Here is the geometric justification. Start with the triangle that contains A. Let the triangle have vertices U, V and W, again written in Cartesian world-coordinates. The idea is to find which of the three edges of UVW intersects the plane OAB at the point P such that the dot product AP.AB of AP with AB is a positive number. It is basically the formula for the intersection of a line in 3D and a plane in 3D. The line here is, say, determined by the points V and W and the plane is OAB. Then the equation of the plane is N.(X-A) = 0 for any point X on the plane OAB. Here '.' is the dot product. The line equation is X = V + t*(W-V). Thus the intersection point is found by solving for t when we plug the equation of the line into the equation of the plane: N.(V + t*(W-V) - A) = 0 It is very easy to solve for t: t = ( N.(A-V) )/( N.(W-V) )
And hence the intersection point P between OAB and UV is P = V + ((N.(A-V))/( N.(W-V)))*(W-V) To be sure that P is on the edge, i.e. it is between U and V we have to check that N.(W-V) /= 0 and 0 <= t <= 1. Otherwise we move to another edge.

  1. At first, find the normal vector N to the plane ABO, which is the cross product N = OA x OB of vectors OA and OB.

  2. Start with the triangle that contains A. Let the triangle have vertices U, V and W, again written in Cartesian world-coordinates.:

    • Calculate the dot product N.(W-V) and check that it is not equal to zero.

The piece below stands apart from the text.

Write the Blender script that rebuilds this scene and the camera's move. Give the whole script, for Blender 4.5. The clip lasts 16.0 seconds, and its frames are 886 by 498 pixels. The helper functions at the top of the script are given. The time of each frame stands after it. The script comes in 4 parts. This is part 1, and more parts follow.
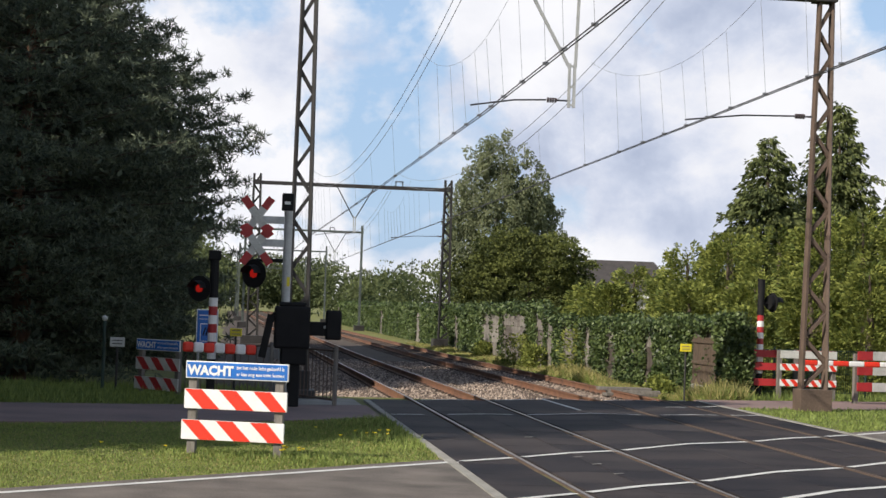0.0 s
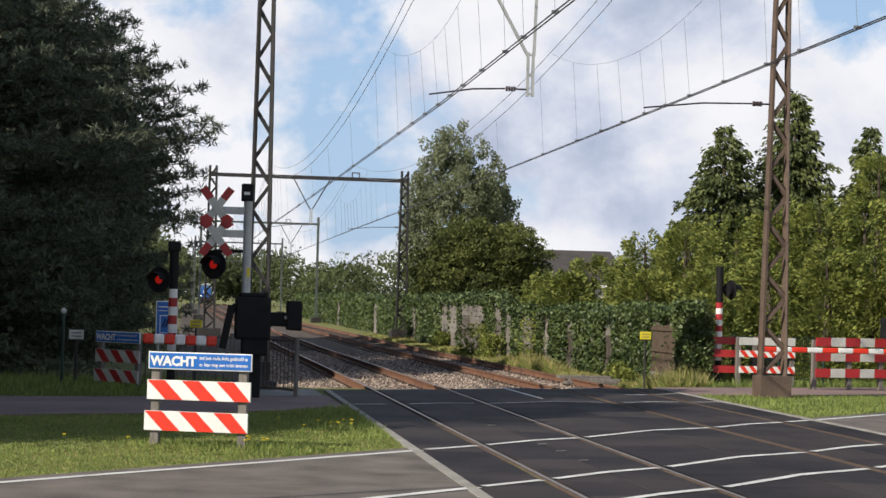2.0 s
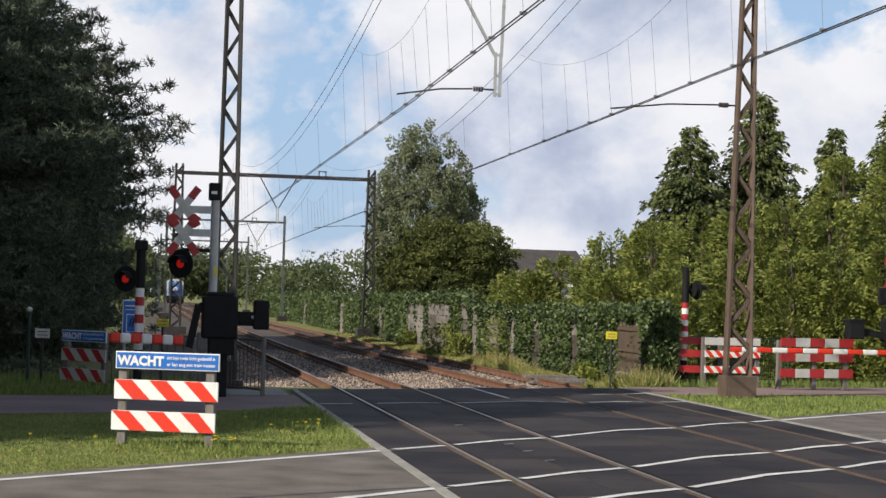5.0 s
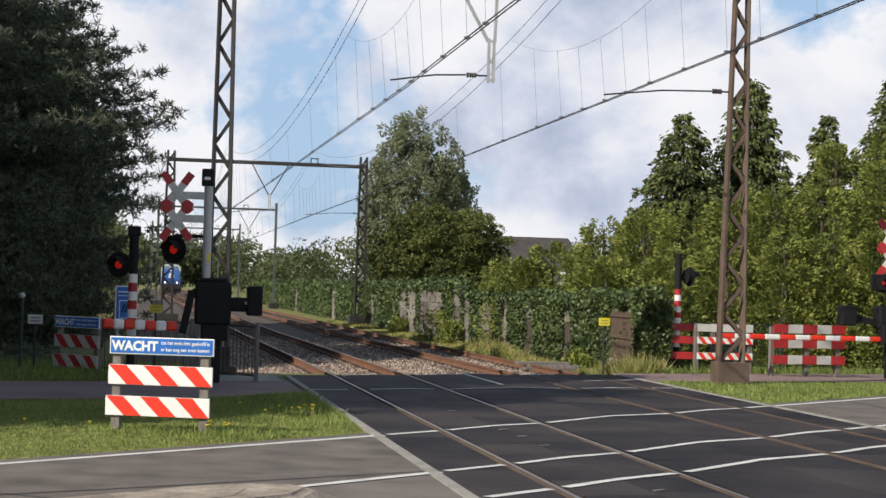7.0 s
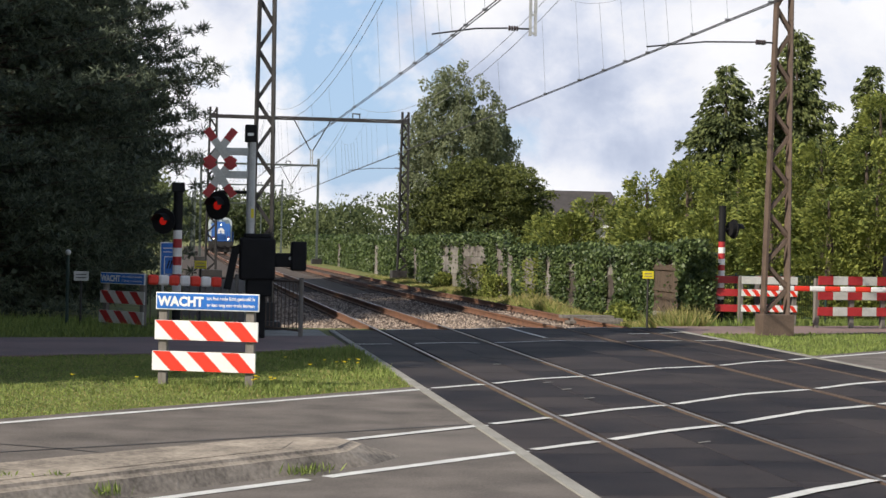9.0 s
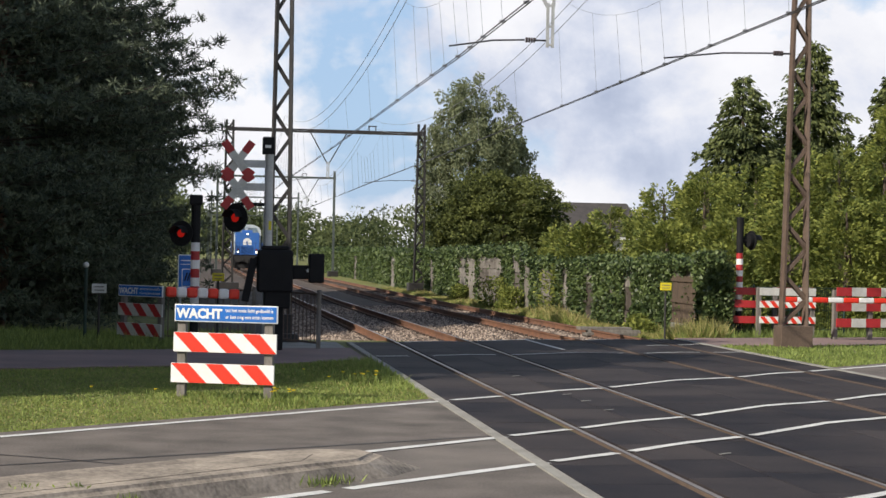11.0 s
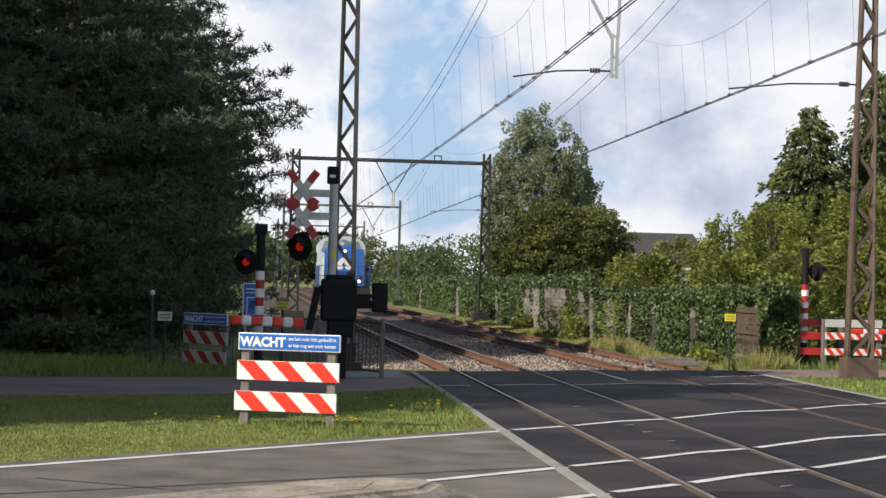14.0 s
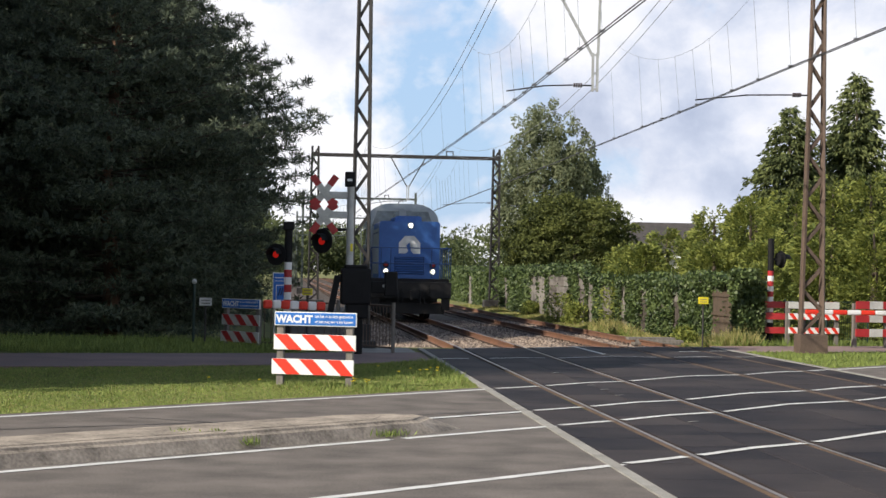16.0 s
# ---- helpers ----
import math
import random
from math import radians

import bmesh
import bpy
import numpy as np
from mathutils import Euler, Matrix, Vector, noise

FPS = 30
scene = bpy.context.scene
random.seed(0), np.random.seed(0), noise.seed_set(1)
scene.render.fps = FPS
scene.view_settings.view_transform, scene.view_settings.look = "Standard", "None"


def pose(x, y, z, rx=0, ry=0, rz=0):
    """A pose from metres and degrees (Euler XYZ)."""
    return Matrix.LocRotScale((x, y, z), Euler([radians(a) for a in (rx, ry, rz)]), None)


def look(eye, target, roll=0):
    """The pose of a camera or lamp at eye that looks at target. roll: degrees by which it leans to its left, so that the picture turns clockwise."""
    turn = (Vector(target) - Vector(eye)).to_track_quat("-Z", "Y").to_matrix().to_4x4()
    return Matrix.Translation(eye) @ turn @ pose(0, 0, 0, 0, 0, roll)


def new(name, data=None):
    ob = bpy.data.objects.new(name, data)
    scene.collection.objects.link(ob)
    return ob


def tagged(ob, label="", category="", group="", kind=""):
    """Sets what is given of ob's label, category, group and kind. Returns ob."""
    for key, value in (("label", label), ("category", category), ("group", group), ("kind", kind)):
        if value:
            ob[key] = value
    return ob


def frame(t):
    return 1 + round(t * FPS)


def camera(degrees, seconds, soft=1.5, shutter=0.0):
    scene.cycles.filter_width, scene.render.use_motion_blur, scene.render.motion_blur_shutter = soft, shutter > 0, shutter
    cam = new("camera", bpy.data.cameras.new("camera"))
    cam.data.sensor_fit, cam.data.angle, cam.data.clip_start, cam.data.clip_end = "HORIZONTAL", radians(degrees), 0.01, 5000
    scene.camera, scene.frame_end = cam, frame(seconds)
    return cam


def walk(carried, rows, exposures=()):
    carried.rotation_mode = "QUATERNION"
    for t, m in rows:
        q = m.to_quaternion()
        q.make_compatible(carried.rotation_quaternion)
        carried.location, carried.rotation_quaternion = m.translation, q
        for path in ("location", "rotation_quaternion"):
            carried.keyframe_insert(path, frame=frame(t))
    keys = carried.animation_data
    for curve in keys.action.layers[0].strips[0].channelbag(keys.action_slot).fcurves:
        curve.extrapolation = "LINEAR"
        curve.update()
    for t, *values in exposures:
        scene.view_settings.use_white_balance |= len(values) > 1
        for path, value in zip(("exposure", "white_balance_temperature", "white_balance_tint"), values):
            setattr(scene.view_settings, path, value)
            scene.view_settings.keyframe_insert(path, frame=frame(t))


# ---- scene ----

If it is, choose another edge of the triangle and start again from the beginning of step 2;
    • Calculate t = ( N.(A-V) )/( N.(W-V) ) . If t > 1 or t < 0 then choose another edge of UVW and start again from the beginning of step 2;
    • Calculate P = V + t*(W-V) ;
    • Perform the following checks: (i)calculate the cross-product vectors OA x OP and OP x OB; (ii) Calculate their dot product (OA x OP).(OP x OB); (iii) check that (OA x OP).(OP x OB) > 0. If not, choose another edge and start again from the beginning of step 2;
    • Draw the line segment connecting point A to the point P;
    • Take the triangle that shares with triangle UVW the edge on which P is located.
    • As a result of these steps, you have picked a point P together with the triangle that shares with the triangle UVW the edge on which P is located.
  3. Iterate the following procedure: assume you are at a triangle UVW and you have determined point P on one of its edges, say VW (see for example the previous step 2). We need to find which of the two edges UV or UW the plane OAB intersects (it should intersect at one of them). Start with, say, edge UV:

    • Calculate N.(V-U) and check that it is not equal to zero. If it is, choose the other edge UW and start again from the beginning of step 3;
    • Calculate t = ( N.(A-U) )/( N.(V-U) ) . If t > 1 or t < 0 then choose the other edge UW and start again from the beginning of step 3;
    • Calculate P = U + t*(V-U) ;
    • Draw the line segment connecting the old to the new point P (the first on edge VW and the second on edge UV in our example);
    • Take the triangle that shares with triangle UVW the edge on which P is located.
    • Point P lies on one of the three edges of triangle UVW. Take the next triangle, which is the triangle that shares with UVW the edge on which P is located. Call that new triangle UVW.
    • Keep iterating step 3 until you reach triangle UVW in which point B lies.